Sarah still hasn’t forgiven the Doctor for what he did to her, but she accompanies him, Yue Hwa and Chiu to the alien ship. It has nearly repaired itself, and the Doctor uses Gallifreyan technology to speed up the repair process. However, Sarah still doesn’t trust the aliens, and even the Doctor is surprised to learn that they’ve been abducting backpackers and other humans, and converting them to Ph’Sor, alien/human hybrids. Chiu claims that they did so simply to put a network of allies in place on Earth should anything like this happen again; as long they are not needed, they will live out their ordinary human lives as though nothing had happened. But Sarah isn’t convinced that he’s telling the truth.

Tse Hung and Tom work together to escape from their captors, and while Tse Hung promptly makes a break for it, Tom frees the ship’s crew and the UNIT team, and they slaughter every alien on the ship.

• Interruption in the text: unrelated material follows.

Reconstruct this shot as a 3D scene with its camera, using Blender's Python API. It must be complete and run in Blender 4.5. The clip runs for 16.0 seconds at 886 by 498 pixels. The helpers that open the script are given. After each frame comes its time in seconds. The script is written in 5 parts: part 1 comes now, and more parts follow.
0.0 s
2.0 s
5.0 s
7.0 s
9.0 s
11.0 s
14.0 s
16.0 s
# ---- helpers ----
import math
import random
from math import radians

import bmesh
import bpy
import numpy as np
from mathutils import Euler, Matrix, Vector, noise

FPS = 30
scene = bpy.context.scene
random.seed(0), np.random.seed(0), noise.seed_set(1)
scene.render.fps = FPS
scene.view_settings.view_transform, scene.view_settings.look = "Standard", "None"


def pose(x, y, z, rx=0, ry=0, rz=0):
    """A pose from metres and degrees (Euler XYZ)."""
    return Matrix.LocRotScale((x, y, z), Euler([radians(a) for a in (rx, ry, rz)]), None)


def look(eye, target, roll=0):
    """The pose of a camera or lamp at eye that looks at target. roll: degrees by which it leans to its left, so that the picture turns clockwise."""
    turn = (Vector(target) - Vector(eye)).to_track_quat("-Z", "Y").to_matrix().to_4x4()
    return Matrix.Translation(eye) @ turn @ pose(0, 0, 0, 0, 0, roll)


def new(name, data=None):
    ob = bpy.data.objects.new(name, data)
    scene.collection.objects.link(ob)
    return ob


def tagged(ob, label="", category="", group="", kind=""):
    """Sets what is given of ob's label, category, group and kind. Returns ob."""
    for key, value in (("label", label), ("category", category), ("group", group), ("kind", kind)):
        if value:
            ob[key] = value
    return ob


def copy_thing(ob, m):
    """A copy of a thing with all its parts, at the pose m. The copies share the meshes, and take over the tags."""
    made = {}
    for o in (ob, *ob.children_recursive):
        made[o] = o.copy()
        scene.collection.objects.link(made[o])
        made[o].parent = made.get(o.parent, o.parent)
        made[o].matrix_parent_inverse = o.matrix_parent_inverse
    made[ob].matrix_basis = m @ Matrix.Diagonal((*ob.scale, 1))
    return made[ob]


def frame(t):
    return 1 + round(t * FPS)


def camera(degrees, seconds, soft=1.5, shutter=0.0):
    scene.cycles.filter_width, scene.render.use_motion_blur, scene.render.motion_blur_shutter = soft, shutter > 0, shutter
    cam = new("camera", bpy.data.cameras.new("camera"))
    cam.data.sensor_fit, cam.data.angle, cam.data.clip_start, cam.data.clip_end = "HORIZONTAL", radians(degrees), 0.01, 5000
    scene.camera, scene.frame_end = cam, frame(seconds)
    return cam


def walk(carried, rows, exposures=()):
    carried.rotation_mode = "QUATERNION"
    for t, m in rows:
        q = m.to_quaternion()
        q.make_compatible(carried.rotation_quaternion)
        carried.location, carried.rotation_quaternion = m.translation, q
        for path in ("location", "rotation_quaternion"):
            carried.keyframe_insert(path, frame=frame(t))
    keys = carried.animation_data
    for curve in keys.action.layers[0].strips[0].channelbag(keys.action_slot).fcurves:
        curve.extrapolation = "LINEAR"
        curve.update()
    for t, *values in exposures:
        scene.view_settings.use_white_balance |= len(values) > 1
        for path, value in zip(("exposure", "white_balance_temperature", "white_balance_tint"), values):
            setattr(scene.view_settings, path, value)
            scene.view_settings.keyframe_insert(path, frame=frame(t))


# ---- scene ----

NORAD and CINCPAC have detected the alien battleships entering the atmosphere, and Tsang and her team thus take over the bridge; General Kyle’s orders are to destroy the aliens at all costs, and Tsang intends to ram the Westmoreland into the alien ship if it tries to escape. Captain Kutzov tries to block their path, but he’s misjudged the speed and distance and Tsang inadvertently rams the Zhukov, sinking it. The Doctor, Sarah and Yue Hwa, unaware of what’s happened, transfer up to the Westmoreland to get it out of the way, and Tom knocks out Yue Hwa and takes Sarah hostage, forcing his gun into her armpit and ordering the Doctor to surrender. He’s only bluffing -- he has no intention of hurting Sarah, or so he believes -- but he manages to convince both the Doctor and Sarah that he’s serious. Thus, the Doctor steps away from the Westmoreland’s conn -- and Sarah, knowing that the Doctor must do what he has to, grabs Tom’s hand and pulls the trigger herself, depriving Tom of his hostage.

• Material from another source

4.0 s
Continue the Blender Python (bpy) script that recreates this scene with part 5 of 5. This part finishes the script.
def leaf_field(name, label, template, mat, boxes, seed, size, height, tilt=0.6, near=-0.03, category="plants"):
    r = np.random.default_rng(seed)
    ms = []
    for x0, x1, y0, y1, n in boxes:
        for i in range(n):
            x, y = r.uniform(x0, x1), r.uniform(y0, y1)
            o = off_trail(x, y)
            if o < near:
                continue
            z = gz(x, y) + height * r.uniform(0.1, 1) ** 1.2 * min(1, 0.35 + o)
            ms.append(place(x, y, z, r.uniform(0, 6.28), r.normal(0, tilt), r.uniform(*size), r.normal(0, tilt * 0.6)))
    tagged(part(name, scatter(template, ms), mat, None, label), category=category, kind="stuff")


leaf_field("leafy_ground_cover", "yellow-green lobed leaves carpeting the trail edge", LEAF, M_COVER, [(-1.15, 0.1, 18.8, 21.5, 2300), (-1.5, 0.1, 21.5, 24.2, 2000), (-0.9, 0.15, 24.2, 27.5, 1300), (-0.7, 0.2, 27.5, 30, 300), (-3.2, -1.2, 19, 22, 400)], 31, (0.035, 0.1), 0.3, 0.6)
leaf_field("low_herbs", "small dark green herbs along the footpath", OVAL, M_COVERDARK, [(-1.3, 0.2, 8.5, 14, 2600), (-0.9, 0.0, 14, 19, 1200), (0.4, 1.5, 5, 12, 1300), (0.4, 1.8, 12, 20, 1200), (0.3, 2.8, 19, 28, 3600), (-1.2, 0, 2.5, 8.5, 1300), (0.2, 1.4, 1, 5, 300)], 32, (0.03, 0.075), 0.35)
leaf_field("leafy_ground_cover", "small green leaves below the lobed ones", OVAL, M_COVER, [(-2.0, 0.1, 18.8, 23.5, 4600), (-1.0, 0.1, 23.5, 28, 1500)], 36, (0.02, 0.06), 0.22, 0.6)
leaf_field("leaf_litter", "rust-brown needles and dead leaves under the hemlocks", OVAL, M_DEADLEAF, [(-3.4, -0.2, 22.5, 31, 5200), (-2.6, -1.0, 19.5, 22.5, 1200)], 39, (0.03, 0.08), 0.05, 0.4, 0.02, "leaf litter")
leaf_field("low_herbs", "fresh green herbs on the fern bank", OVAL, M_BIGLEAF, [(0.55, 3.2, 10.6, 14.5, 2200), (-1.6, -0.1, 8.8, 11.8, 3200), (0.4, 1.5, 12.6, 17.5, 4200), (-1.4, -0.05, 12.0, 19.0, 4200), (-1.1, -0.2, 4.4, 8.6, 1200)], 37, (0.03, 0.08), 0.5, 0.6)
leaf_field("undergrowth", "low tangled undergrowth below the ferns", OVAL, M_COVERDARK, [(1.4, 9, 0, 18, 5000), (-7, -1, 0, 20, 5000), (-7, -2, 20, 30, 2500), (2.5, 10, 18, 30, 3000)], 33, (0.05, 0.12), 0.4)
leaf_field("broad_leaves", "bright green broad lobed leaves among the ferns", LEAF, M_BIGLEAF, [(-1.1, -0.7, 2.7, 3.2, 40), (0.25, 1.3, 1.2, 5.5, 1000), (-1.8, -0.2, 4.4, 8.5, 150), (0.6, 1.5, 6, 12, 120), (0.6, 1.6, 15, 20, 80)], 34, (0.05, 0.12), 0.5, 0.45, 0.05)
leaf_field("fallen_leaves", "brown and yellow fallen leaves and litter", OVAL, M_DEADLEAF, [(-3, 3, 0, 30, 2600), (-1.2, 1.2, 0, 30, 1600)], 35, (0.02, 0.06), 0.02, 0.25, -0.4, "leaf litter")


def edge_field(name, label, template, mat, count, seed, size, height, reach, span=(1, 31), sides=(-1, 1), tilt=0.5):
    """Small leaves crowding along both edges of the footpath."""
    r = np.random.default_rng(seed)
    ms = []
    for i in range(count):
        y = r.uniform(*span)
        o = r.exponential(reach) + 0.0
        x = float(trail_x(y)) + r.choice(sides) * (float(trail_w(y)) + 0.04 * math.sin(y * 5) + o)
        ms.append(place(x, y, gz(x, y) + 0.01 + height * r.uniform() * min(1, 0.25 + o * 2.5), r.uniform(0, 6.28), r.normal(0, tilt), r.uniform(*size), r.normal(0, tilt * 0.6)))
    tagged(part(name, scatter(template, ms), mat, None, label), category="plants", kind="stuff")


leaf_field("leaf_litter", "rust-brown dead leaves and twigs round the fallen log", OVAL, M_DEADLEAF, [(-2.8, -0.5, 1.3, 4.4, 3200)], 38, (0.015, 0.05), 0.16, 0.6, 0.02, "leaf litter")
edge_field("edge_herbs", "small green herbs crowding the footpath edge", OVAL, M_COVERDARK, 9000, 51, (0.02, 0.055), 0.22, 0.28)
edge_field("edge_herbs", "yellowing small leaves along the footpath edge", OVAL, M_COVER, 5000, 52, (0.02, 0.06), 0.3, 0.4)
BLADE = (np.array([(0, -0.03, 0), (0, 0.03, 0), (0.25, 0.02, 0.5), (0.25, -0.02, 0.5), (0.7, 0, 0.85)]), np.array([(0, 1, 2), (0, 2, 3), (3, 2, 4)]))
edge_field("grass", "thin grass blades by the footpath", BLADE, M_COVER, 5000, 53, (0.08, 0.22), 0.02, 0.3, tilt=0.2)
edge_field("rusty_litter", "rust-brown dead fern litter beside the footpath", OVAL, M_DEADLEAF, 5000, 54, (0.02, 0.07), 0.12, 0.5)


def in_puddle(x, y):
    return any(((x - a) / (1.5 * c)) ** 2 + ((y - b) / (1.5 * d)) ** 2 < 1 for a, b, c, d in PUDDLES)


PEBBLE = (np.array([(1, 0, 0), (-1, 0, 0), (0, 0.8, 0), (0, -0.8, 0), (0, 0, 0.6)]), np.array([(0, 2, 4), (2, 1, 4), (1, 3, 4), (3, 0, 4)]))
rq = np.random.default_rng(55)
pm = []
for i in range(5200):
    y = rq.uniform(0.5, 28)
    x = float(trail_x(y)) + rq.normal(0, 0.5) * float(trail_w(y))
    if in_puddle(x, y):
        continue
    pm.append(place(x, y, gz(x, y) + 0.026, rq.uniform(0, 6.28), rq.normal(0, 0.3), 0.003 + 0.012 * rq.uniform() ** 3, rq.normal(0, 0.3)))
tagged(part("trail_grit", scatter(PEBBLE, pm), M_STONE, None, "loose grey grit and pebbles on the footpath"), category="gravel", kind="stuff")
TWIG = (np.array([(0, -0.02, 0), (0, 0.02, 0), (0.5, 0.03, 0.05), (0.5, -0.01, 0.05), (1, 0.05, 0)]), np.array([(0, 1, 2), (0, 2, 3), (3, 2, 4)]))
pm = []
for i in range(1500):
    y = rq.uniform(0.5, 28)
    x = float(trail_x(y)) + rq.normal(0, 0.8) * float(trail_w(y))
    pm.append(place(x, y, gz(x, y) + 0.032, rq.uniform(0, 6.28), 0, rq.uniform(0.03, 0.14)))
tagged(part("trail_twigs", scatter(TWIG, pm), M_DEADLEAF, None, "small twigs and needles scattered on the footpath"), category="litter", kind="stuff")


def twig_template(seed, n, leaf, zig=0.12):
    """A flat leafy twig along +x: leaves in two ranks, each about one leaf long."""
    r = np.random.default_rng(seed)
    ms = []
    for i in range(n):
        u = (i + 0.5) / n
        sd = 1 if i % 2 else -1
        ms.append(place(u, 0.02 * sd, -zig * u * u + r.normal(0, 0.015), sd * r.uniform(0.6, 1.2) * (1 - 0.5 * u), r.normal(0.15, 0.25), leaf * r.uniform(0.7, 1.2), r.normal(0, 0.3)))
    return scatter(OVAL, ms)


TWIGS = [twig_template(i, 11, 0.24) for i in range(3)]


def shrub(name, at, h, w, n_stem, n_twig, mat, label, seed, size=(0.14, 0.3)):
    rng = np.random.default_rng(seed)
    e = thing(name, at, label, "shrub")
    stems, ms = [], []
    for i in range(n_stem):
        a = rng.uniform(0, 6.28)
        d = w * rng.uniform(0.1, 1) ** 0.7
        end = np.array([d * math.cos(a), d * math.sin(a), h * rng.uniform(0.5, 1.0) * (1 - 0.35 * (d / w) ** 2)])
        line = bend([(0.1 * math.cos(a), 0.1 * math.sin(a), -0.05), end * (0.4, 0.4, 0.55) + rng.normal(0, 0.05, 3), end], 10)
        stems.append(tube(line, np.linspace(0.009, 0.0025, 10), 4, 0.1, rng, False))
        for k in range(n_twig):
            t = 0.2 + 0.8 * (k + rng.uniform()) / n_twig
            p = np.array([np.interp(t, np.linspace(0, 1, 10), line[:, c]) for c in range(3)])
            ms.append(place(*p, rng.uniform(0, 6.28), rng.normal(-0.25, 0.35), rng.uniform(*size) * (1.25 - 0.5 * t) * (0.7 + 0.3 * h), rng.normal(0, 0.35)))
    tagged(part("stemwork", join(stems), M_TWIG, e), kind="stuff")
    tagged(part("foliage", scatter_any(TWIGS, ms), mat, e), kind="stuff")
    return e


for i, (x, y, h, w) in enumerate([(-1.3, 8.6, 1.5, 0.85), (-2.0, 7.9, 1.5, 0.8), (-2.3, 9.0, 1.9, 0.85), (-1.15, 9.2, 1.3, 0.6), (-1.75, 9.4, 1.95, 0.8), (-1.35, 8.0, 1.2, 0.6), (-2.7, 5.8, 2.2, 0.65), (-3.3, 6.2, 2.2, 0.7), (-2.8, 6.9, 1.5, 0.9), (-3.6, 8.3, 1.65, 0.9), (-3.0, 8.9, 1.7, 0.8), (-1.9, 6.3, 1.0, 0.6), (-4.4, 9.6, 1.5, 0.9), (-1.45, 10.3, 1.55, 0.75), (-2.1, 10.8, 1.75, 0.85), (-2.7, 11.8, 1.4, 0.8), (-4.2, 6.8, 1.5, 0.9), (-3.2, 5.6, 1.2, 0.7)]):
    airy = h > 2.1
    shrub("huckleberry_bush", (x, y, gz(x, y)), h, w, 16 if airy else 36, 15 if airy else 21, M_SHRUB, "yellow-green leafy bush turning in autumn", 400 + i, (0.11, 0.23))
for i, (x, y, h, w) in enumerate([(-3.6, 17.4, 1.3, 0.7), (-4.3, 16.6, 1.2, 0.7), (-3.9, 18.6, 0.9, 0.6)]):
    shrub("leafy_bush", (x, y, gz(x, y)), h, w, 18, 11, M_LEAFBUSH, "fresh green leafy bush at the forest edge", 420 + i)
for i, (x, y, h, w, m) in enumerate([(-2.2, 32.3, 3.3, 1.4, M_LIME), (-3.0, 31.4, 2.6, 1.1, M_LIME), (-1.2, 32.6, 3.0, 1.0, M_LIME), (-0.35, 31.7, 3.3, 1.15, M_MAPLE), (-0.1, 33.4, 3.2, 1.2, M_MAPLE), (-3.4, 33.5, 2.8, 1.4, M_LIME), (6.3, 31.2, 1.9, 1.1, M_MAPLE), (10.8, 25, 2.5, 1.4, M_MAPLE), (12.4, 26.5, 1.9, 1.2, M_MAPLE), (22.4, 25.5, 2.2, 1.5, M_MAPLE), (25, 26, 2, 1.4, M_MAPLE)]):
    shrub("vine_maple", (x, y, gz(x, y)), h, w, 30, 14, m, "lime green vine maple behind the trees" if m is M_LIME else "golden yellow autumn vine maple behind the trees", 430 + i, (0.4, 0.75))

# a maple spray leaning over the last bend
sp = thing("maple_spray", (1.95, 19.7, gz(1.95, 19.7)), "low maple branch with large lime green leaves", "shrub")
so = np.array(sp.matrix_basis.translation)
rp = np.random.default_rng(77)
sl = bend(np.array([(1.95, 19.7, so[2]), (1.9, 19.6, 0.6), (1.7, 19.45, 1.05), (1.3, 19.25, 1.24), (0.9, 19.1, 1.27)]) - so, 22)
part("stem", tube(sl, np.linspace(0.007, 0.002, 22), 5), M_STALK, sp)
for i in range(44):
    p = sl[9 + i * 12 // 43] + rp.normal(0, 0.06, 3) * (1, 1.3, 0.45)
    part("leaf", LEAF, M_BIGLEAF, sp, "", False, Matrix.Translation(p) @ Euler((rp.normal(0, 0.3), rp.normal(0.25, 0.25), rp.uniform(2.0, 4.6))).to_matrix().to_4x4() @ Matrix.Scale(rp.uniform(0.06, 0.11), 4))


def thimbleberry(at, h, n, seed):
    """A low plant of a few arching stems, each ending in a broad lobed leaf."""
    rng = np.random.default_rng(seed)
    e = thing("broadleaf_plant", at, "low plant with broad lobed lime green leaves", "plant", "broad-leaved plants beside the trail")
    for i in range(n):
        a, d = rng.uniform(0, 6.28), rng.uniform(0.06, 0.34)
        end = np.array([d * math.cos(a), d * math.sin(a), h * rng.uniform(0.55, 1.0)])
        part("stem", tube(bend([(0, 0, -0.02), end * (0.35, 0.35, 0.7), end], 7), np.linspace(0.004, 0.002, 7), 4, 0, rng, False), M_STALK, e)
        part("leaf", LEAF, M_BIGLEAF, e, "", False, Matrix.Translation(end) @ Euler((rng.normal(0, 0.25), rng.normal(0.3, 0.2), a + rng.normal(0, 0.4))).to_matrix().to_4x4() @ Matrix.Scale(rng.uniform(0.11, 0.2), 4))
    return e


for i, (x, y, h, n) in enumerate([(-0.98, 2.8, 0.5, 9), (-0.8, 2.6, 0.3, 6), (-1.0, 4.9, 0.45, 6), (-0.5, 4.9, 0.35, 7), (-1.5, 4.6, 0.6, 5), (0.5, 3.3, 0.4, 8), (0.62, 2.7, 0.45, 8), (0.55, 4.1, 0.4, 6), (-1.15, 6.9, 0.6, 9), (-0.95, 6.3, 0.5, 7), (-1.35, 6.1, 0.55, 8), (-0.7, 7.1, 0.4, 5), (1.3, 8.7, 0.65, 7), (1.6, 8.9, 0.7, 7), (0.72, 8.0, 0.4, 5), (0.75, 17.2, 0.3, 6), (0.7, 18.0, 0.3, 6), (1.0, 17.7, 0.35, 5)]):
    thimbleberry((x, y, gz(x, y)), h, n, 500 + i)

The Doctor easily knocks out the horrified Tom with a nerve pinch, but unfortunately finds that he can’t direct the ship from here in any case. He thus frees the ship’s crew and, with their help, gets to CinC -- where he contacts Tsang and threatens to launch a nuclear missile into the heart of Tehran and trigger a world-wide bloodbath unless Tsang backs off. She believes that he’s serious, but she won’t compromise the Cortez Project, and she thus kills her fellow officers and then herself to prevent the Doctor and his allies from brainwashing them. Chiu’s saucer launches safely, and the aliens depart from the Earth; they will not return unless they are given cause to do so.

Later, the Doctor sits on a park bench and bids farewell to Sarah. They’ve exposed one cell of the Cortez Project, but others remain; clearing them out will be a job for Alistair and the other UNIT operatives whom the Doctor can trust. The Doctor has always trusted Sarah, and they finally lay their differences to rest before she departs. In a sense, at least. According to one eyewitness, the Doctor was alone on the bench that day.

Source: Cameron Dixon

Continuity Notes:
  • Although never explicitly identified as such, the aliens in this novel are likely the Tzun from First Frontier. Also, the briefly-mentioned General Kyle, unseen head of the Cortez Project, may or may not be Marianne Kyle from The Face of the Enemy.
  • Sarah’s fate at the end of this novel is left ambiguous. The obvious interpretation is that she’s been killed, but the novel Sometime Never... reveals that entities in the Time Vortex have been manipulating Time to eliminate the Doctor’s companions and establish a single cut-and-dried historical timeline from the beginning to the end of the Universe. Those plans ultimately come to nothing, and as a result, multiple possible timelines are restored to the Universe, including the possibility of Sarah’s survival. She has been seen alive post-1997 in System Shock, Moving On, Interference, and the Sarah Jane Smith spin-off audios.